Autor do blog disse...

Uma achega importante. Obrigado...

José Ângelo Gonçalves de Paulos disse...

Padre José Luís, outro texto que deveria ser lido nos areópagos que ainda dispomos e que, apesar de tudo, mantêm um certo humanismo. Refiro-me à igreja, como é óbvio. No meio desta "apagada e vil tristeza" é preciso sair disto. Como? E no tempo de Jesus? Ele veio a mando do PAI/MÃE e trouxe ainda,por cima, uma espada para construir uma Humanidade nova,ressuscitada, amiga dos homens e das mulheres, das crianças e dos desprovidos da sorte e da própria Natureza.

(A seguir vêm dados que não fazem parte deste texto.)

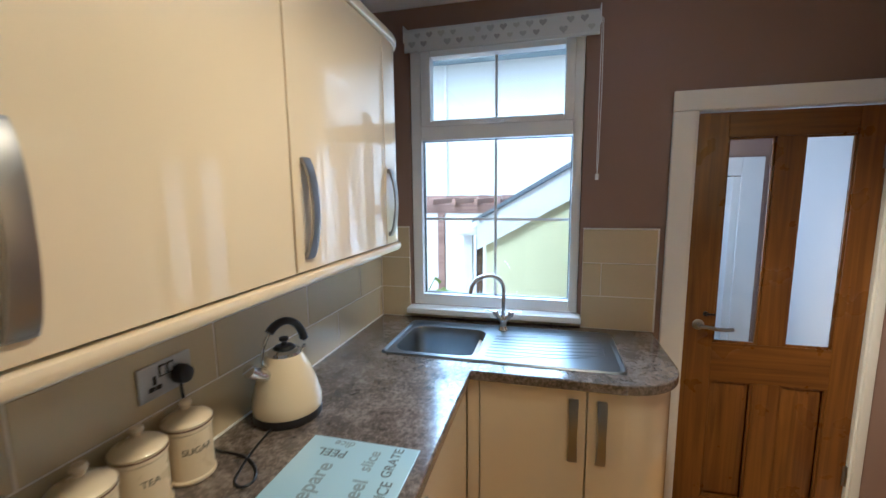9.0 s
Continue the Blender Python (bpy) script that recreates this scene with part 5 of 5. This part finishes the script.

Todos os escritores escreveram coisas lindas , os poetas cantaram, mas segundo Eça de Queiroz o melhor foi no naufrágio e o pior ficou dentro da barca liderada por um alcoólico chamado Noé. Vem aí as alegrias do "25 de Abril" a minha Páscoa que ressuscitou-nos a Liberdade, Fraternidade e Igualdade. Cantemos todos as hossanas da "Grândola Vila Morena" Isto é Evangelho. E deixemos de cantar as avé-marias tristes só as Shubert e de Gunout (não sei se os nomes estão correctos) e o grande e celestial MAGNIFICT.